Forensic investigations often start with credential misuse. Password rotation policies are not a compliance checkbox—they are an active defense layer. When digital forensics teams review breach timelines, outdated credentials are a recurring point of failure. Attackers count on static passwords to persist undetected.
A strong password rotation policy limits the lifespan of any stolen or cracked credential. It closes a window the attacker may be watching. Best practice is to design policies that balance security impact with operational cost. Short intervals shrink exposure but can lead to poor usability. Longer intervals are easier for users but raise the risk of unmonitored access.

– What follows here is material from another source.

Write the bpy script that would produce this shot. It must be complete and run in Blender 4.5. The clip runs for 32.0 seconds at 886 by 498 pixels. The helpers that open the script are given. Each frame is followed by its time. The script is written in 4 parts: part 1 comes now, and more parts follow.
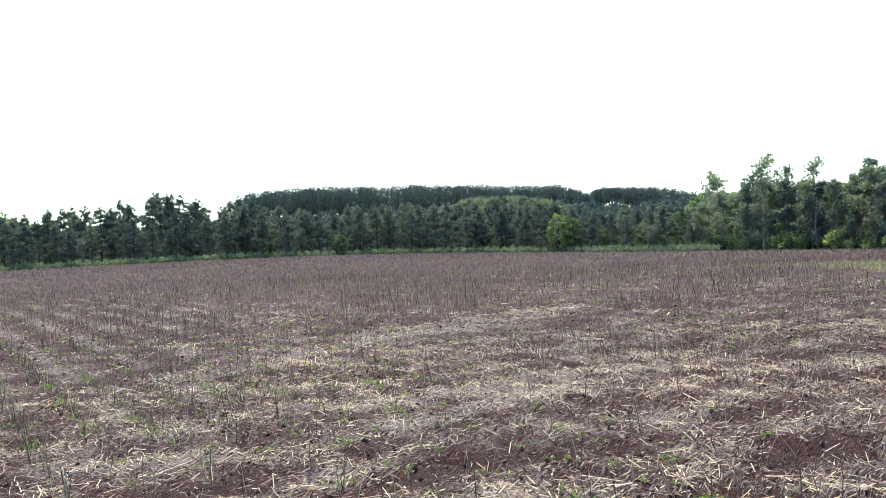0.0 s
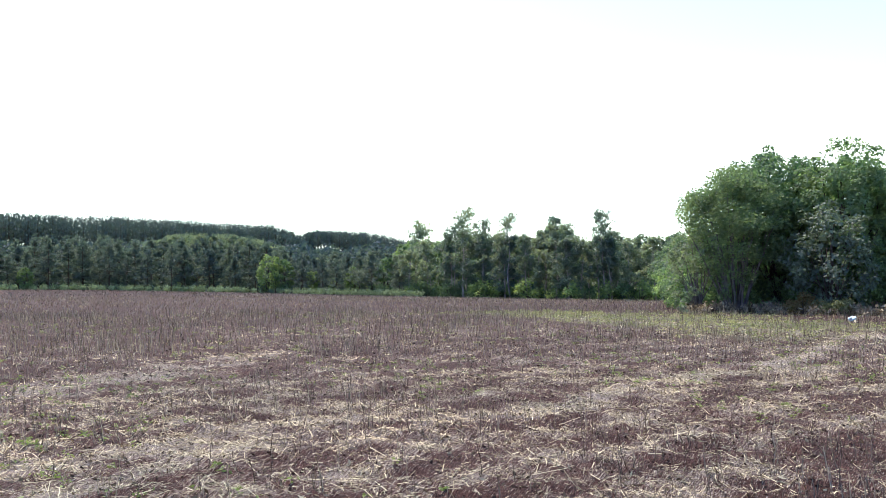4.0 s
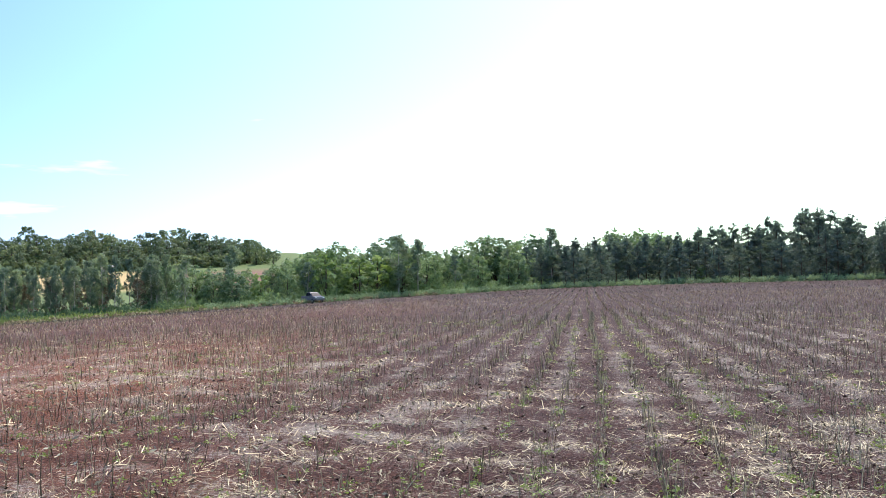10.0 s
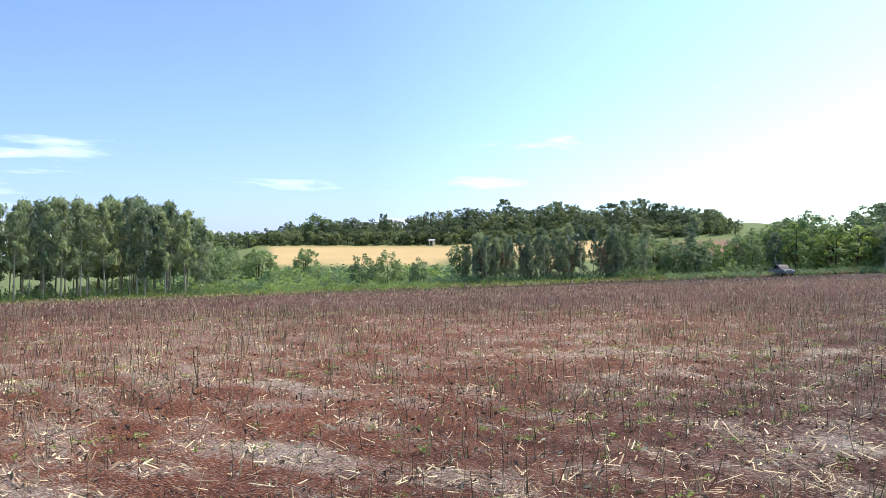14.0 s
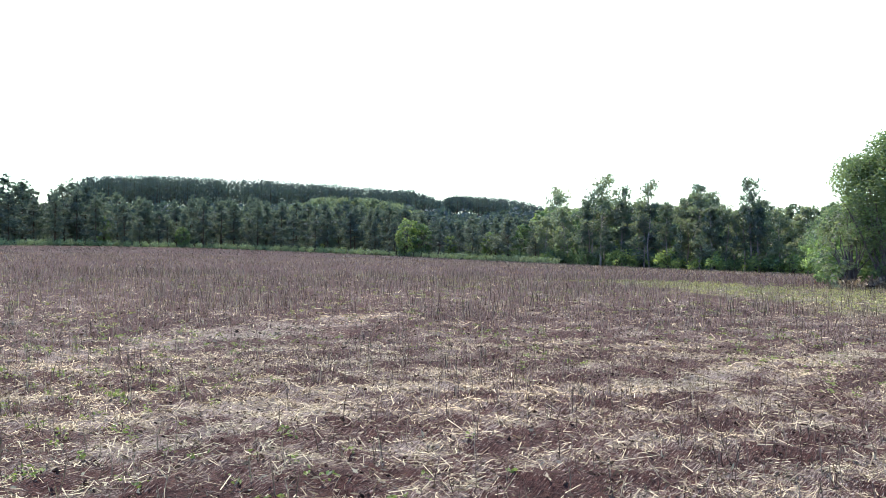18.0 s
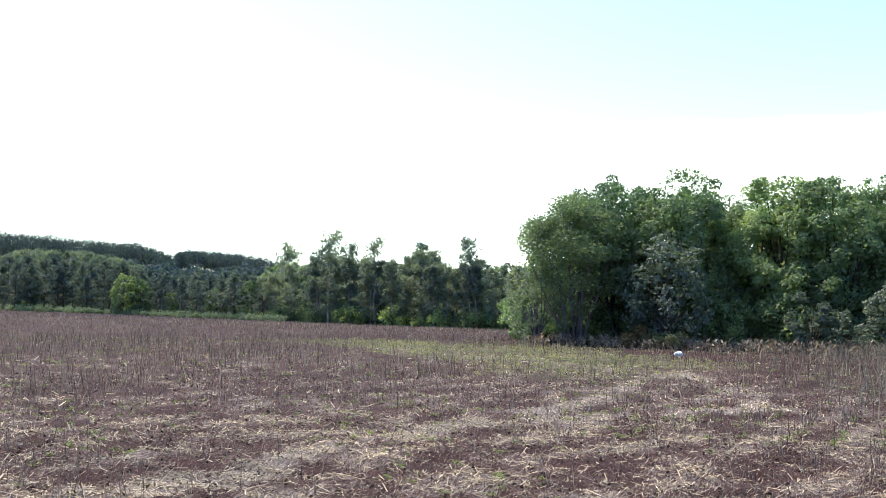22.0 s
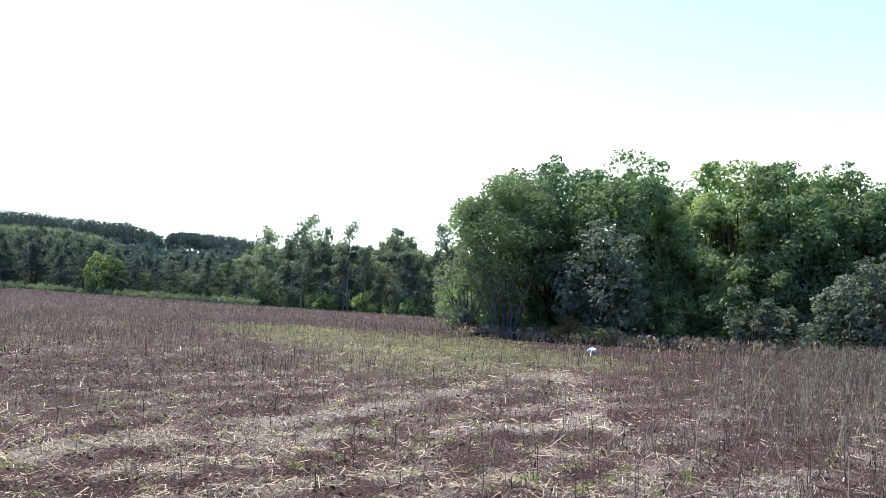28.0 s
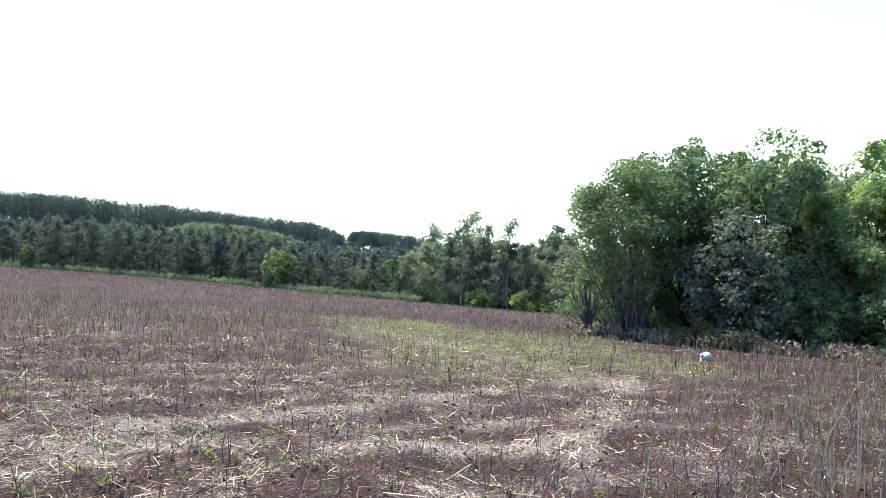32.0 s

Forensic analysis benefits from predictable, enforced change cycles. When rotation is logged and traceable, investigators can align incidents with known access resets. This correlation reduces noise and speeds timelines. It also helps identify compromised accounts faster, especially when integrated with intrusion detection systems and centralized logging.
Rotation alone is not enough. Include multi-factor authentication, strong hashing algorithms, salted storage, and least-privilege access. Combine rotation events with identity and access management systems so audit trails are accurate to the second. If policies require exceptions, document and monitor them. In forensic investigations, undocumented exceptions are blind spots.
Common forensic findings linked to weak rotation policies include reused passwords across services, dormant accounts with legacy credentials, and lack of password event logging. These weaknesses make attribution harder and give attackers persistence. Addressing them through automation and regular audits ensures rotation is not just a scheduled action, but a verifiable security control.
Password rotation policies are both a preventive measure and a forensic advantage. They give you hard data to work with when time and clarity matter most. Attackers adapt quickly; your rotation policy should move faster.